La dénonciation ensuite d’une hypertrophie de la Shoah correspond à une réalité qui peut être vécue par de nombreuses personnes comme une interrogation sans réponse de la part de la République. Dieudonné comble ce vide par son interprétation : les juifs, immoraux, sont à l’origine de la chute de la République. A la place, ils ont institué une société inégalitaire avec comme soubassement, la Shoah : « Par exemple, en France, l´Holocauste, qui est devenu comme une religion dominante, a remplacé le Christ ».
Les propos tenus par Dieudonné à l’encontre des juifs sont haineux et montrent que s’il ne nie pas la Shoah, il éprouve une animosité démesurée envers cette communauté. Sa démarche s’inscrit dans une désillusion de l’idéal républicain, que beaucoup de français comprennent par la croissance des inégalités, du chômage et l’absence de croissance économique. Sa rancœur à l’encontre du dieu laïc féminin qu’est la République se projette dans les juifs pour une motivation qui lui est probablement personnelle. Le public de Dieudonné le rejoint dans sa désillusion républicaine et se trouve embarqué dans l’antisémitisme.
Culpabilité nationale
Face à cela, l’Etat, représentant de la République répondit avec violence en cherchant à interdire ses spectacles, ce que la Justice confirma. L’Etat et la Justice sont également les enfants de la République française. Même s’ils sont censés être indépendants, ils raisonnent d’une manière similaire dans le cas présent. Vous constaterez qu’il y a unité politique, tous bords confondus, dans la condamnation publique de Dieudonné. L’humoriste est littéralement mis à l’index, considéré comme hérétique.
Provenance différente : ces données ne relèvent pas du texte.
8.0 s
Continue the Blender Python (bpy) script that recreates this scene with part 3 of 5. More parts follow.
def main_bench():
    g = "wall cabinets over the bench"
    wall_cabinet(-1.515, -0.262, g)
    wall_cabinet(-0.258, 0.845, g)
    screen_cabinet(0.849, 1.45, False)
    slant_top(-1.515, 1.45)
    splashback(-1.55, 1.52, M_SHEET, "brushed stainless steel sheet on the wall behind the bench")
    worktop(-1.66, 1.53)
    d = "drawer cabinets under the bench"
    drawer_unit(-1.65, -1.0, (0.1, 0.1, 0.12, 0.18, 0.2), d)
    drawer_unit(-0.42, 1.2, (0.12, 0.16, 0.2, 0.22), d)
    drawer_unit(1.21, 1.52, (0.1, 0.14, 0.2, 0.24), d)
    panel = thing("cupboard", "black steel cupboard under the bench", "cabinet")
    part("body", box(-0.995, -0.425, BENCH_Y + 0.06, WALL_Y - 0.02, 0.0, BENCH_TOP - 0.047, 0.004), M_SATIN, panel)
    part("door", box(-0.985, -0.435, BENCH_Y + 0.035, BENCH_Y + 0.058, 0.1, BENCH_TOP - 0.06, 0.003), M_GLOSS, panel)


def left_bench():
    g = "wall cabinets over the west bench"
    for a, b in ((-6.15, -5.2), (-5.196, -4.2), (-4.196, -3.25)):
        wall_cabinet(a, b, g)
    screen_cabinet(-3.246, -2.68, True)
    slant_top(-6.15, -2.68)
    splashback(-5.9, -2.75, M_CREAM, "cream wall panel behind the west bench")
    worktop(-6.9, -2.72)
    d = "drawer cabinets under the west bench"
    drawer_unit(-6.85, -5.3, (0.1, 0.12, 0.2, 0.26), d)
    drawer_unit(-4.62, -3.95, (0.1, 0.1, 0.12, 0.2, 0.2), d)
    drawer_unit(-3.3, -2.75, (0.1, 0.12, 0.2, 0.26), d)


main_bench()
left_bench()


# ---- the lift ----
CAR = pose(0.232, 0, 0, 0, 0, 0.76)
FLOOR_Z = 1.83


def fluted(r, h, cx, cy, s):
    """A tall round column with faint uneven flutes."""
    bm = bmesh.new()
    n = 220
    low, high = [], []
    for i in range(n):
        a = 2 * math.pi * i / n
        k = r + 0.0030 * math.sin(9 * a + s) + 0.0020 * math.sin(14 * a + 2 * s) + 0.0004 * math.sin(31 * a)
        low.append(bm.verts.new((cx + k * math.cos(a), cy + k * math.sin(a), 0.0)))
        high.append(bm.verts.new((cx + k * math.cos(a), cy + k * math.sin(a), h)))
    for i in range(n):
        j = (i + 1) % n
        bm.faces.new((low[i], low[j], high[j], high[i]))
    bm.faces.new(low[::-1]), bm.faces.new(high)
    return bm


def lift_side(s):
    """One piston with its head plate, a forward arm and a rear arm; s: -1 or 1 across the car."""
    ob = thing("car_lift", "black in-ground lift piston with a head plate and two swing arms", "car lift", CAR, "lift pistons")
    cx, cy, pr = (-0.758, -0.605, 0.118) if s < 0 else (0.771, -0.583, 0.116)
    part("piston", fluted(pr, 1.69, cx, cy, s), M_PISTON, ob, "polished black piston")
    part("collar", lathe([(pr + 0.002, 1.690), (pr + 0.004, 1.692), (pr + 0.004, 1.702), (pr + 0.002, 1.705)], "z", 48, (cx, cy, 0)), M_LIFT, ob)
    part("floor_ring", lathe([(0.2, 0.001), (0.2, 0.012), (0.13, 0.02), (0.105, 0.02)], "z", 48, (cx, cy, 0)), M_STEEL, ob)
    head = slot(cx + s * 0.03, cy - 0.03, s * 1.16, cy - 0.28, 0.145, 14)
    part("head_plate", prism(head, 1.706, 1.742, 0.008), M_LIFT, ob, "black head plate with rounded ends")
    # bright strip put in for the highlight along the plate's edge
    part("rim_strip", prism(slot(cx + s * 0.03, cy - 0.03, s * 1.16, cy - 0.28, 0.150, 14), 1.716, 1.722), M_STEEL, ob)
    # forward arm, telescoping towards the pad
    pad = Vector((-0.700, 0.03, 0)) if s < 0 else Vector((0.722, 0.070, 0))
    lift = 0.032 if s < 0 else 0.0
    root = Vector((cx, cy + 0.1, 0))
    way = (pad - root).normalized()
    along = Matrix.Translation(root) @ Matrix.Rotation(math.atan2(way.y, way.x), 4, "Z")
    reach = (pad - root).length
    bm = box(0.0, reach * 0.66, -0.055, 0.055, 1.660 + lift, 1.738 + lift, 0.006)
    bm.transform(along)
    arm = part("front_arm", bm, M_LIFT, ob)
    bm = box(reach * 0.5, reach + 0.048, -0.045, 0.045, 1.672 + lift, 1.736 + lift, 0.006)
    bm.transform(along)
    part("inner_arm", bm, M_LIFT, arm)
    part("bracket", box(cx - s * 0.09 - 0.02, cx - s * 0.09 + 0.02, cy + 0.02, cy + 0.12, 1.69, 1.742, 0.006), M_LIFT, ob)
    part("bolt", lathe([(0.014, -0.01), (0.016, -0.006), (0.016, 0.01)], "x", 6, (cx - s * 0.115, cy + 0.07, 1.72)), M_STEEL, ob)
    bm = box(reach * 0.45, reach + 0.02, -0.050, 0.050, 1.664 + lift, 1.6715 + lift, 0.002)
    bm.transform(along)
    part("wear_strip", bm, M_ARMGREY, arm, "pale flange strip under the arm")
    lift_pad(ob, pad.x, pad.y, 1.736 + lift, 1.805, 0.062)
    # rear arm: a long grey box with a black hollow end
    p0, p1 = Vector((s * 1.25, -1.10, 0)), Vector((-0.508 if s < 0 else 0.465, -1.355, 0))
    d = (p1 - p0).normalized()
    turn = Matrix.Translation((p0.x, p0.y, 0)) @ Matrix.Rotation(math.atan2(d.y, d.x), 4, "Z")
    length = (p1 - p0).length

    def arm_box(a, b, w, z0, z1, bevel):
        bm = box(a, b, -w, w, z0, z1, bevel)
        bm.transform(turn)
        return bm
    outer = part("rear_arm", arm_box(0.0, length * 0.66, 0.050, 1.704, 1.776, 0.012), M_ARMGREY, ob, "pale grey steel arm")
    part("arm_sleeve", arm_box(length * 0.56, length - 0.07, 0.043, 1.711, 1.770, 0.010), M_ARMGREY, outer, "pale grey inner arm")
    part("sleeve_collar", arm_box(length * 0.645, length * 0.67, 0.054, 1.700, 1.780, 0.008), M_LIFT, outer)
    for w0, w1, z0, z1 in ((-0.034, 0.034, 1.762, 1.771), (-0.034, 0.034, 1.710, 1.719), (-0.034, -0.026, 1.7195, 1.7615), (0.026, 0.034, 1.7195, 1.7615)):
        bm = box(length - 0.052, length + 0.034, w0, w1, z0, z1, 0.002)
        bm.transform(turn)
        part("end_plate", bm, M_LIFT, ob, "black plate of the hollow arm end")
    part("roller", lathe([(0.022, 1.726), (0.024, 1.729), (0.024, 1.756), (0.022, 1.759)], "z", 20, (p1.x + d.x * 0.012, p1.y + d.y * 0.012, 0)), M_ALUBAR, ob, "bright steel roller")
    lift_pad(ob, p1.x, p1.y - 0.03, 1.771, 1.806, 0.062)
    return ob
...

L’objet principal de la colère étatique est la Shoah bien entendu, cet évènement occupant une place prépondérante dans les livres d’histoire, tout comme la seconde guerre mondiale. Ils furent un traumatisme pour le peuple français, notamment à cause de la participation du gouvernement de Vichy aux déportations. Mais ce qui demeure plus inconscient historiquement et qui est la plus grande part de responsabilité française à mon sens, ce sont les réparations et le démantèlement de l’empire colonial imposés à l’Allemagne par le traité de Versailles à la fin de la première guerre mondiale. Cette humiliation favorisa la montée au pouvoir d’Hitler. La rancune de ce dernier à l’égard des juifs rencontra celle des allemands à l’égard des français.
Ainsi, la France se voit coupable vis-à-vis de la Shoah, un évènement portant sévèrement atteinte à la dignité de la République qui se voudrait irréprochable, héritière de l’esprit des Lumières qu’elle souhaite tant exporter jusqu’aux confins de la Terre. La surexposition de l’Holocauste dans l’historiographie française manifeste une volonté de réparation de la perfection républicaine, matrice de la Nation et de l’Etat.
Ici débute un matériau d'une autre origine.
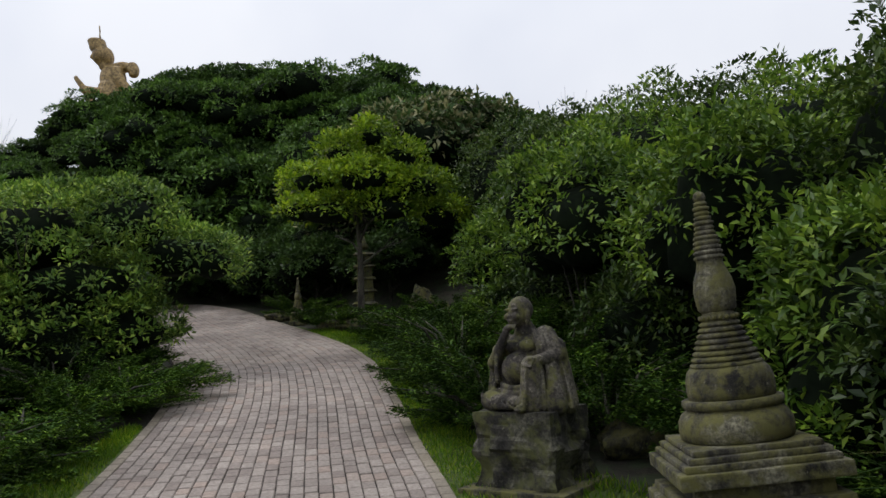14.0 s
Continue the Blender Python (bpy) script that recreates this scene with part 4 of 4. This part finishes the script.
# broadleaf shrubs behind the square stupa
for i, (x, y, r, h, mat) in enumerate(((3.1, 19.6, 1.2, 3.2, 0), (4.6, 20.6, 1.5, 4.0, 0), (2.3, 22.6, 1.3, 3.5, 0), (3.6, 23.5, 1.5, 4.15, 0), (5.6, 23.5, 1.7, 4.55, 1), (7.3, 21.5, 1.8, 4.45, 1), (2.9, 26.5, 1.5, 4.3, 1),
                                       (4.8, 27.5, 1.9, 4.85, 1), (7.2, 26.5, 2.0, 4.8, 1), (3.4, 17.3, 1.0, 2.5, 0), (4.9, 17.8, 1.5, 4.2, 1), (6.6, 17.8, 1.6, 4.3, 1), (1.75, 25.9, 1.0, 2.5, 0), (3.0, 30.5, 1.7, 4.6, 1), (5.5, 31.5, 2.0, 4.6, 1), (3.1, 15.6, 0.9, 2.0, 1), (8.5, 18.5, 1.9, 4.8, 1), (4.2, 19.4, 1.2, 1.9, 1), (3.1, 21.2, 1.2, 2.0, 1), (5.6, 19.2, 1.4, 2.2, 1), (2.4, 24.6, 1.1, 1.9, 1), (6.2, 21.5, 1.5, 2.4, 1), (4.6, 22.4, 1.4, 2.2, 1))):
    shrub("broadleaf_shrub", spot(x, y, i * 50), "leafy green broadleaf shrub with arching branches", 100 + i, r, h, 7000 if not mat else 6000, 0.105 if not mat else 0.1, M_SHRUB if mat else M_GLOSSY, "shrubs behind the monuments", lift=0.3 if h > 3 else 0.0, per=11, spread=0.2, core=0.7, low=-0.5, ratio=0.48)

# small bright tree at the bend
tree("bright_tree", spot(-1.35, 30.2), "bright yellow-green leafy tree at the bend of the path", "tree", 5, 4.6, 1.6,
     [(0.45, 0.0, 4.9, 0.5, 0.6, 0.4), (-0.3, 0, 4.45, 0.6, 0.7, 0.4), (1.1, -0.1, 4.3, 0.6, 0.7, 0.4), (-1.0, 0, 3.75, 0.8, 0.8, 0.45), (0.2, -0.6, 3.7, 0.9, 0.8, 0.45), (1.5, -0.2, 3.5, 0.85, 0.9, 0.45), (0.7, -0.4, 3.0, 1.0, 0.8, 0.4), (-0.7, -0.4, 2.95, 0.85, 0.8, 0.4), (-1.35, -0.2, 3.05, 0.55, 0.6, 0.35), (2.0, 0.2, 2.9, 0.7, 0.8, 0.4), (0.4, 0.3, 3.6, 1.2, 1.0, 0.8)],
     15000, 0.12, M_BRIGHT, 0.1, 0.35, 10, per=12, spread=0.2, low=-0.3, inner=0.1, core=0.62)

# tree leaning over the path
tree("leaning_tree", pose(-7.0, 25.6, 0.9), "leafy green tree leaning over the paved path", "tree", 6, 3.0, 2.6,
     [(0.0, 0, 2.9, 1.7, 1.5, 0.9), (1.6, 0.1, 3.1, 1.1, 1.0, 0.75), (2.6, 0.1, 2.5, 1.1, 0.9, 0.55), (1.0, -0.5, 2.0, 1.4, 1.0, 0.7), (-1.2, -0.2, 2.3, 1.4, 1.2, 0.8), (3.2, 0.0, 2.3, 0.6, 0.6, 0.35), (0.4, -0.6, 1.2, 1.6, 1.0, 0.8), (1.8, -0.2, 1.2, 0.9, 0.8, 0.6)],
     22000, 0.11, M_LIMB, 0.12, 0.35, 10, per=12, spread=0.18, core=0.64, low=-0.5, lean=(0.9, 0), ratio=0.45)

# shrubs on the left slope
for i, (x, y, r, h) in enumerate(((-14.2, 28.5, 2.0, 5.3), (-12.0, 28.0, 1.9, 4.4), (-17.5, 28.5, 2.2, 4.1), (-20.5, 28, 2.4, 3.1), (-10.4, 28.5, 1.8, 4.2), (-23.5, 27, 2.6, 3.4), (-8.6, 26.8, 1.6, 3.7), (-11.5, 24.5, 1.9, 3.8), (-14.5, 24.8, 2.0, 4.2), (-17.5, 24.5, 2.2, 3.6), (-9.3, 23.0, 1.6, 3.2),
                                  (-11.5, 20.8, 1.8, 2.9), (-14.5, 21, 2.0, 3.0), (-8.9, 20.0, 1.4, 2.3), (-7.2, 18.4, 1.1, 1.5), (-9.3, 17.0, 1.5, 2.0), (-12, 17, 1.9, 2.4), (-6.6, 15.2, 1.1, 1.2), (-8.4, 13.4, 1.4, 1.4), (-6.6, 12.4, 0.8, 1.0), (-10.5, 13, 1.8, 1.7), (-6.6, 10.0, 1.3, 1.15), (-9, 9.5, 1.8, 1.5), (-5.2, 8.3, 0.9, 0.95), (-20.5, 23, 2.5, 3.0), (-17, 20, 2.3, 2.6), (-15, 15, 2.3, 2.0), (-12.5, 10, 2.2, 1.6))):
    near = y < 19
    shrub("hillside_shrub", spot(x, y, i * 40), "dense dark green rounded shrub on the slope", 200 + i, r, h, 6500 if near else (12000 if h > 4 else 6000), 0.08 if near else 0.125, (M_SHRUB, M_HILL, M_HILL2)[i % 3], "shrubs on the slope", per=13, spread=0.13 if near else 0.21, low=-0.3, core=0.74)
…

Interdire, la solution de facilité
Alain Soral en 2002 avait publié Jusqu’où va-t-on descendre ? Abécédaire de la bêtise ambiante, un ouvrage dans lequel il accusait Dieudonné de vouloir bénéficier d’une « rente de culpabilisation victimaire » dont les Français blancs seraient les victimes. Soral explique la culpabilité nationale comme le résultat d’un complot juif, transformant ainsi les victimes en coupables. Avec un tel artifice psychologique il croit peut-être pouvoir effacer la culpabilité nationale et redonner à la République une seconde virginité, ce qui est bien entendu un leurre.
Sans le savoir, Dieudonné et l’Etat poursuivent un but similaire de réparation des vertus françaises, mais de manière très différente. Dieudonné tente d’effacer le traumatisme en accusant les juifs tandis que la nation tente de réparer par l’ « hypertrophie » de la mémoire concernant la Shoah. Dans les deux cas, aucune distance n’est prise vis-à-vis de l’évènement. On le constate par la colère qui enflamme tout participant à un débat sur le sujet.
Dans ces conditions, réduire au silence Dieudonné permet de continuer de refouler la culpabilité vis-à-vis de l’Holocauste, plutôt que d’entamer une introspection visant à comprendre pourquoi la culpabilité est aussi forte. En effet, l’Holocauste est le résultat d’un processus historique dont le commencement se situe bien en amont du traité de Versailles. Interdire est plus simple, plus facile, mais cela ne fait qu’accroître les tabous, empêcher les interprétations de l’histoire de la seconde guerre mondiale et du sionisme, et aussi le questionnement d’une responsabilité occidentale dans la création des inégalités qui fait en partie le succès de Dieudonné.